Jake did however breathe new life into my Halloween efforts. I cried when I saw him in his baby pea pod suit. He hopped all over my office as a frog, put on my heart and soul when he slipped into the airplane costume I made for him, and wore around half our monthly food budget in his sharp looking and fully legit NASA flight suit.

He also spent one year as “the kid with the fever” with Zach taking his turn with it two years later.  

We do have high hopes for this year. I may have failed on the cookie front again, but the costumes are shaping up nicely.

Zachary is the most detail-oriented dresser-upper you’d ever lay eyes on; last year in his Indiana Jones satchel, where nobody could see, you would have found jewels, a journal, a whip and a snake that helped him get into character. This year, he has taken it upon himself to meticulously grow out his hair to achieve the fluffiest, featheriest Mark Hamill ‘do this side of 1987. It will go perfectly with his x-wing fighter suit. Let me just say that again. It’s a 5-year-old growing out his hair to replicate Luke Skywalker, circa 1977. He is nothing if not dedicated.

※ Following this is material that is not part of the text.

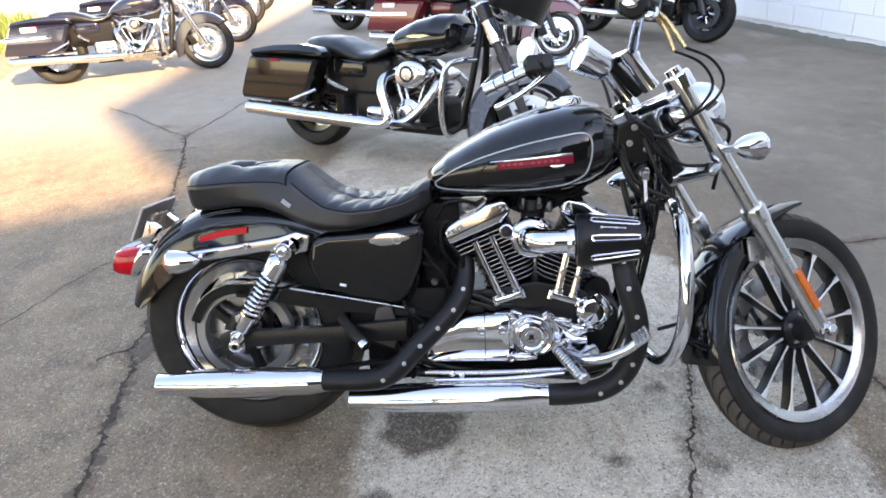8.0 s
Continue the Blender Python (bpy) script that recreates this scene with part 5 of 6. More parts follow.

After lamenting costume options for weeks with Jacob, including an ill fated Justin Bieber idea, yesterday we walked into a local Halloween store and asked for beards. The girl cocked an eyebrow at me – “Brian Wilson?” I nodded sheepishly, with the confirmation of what I expected. Prepare yourself Bay Area folks – Brian Wilson will be visiting you… a lot. I really would have felt like a Halloween rock star if I could have honestly answered, “No thanks, show me your sexy Abraham Lincolns.”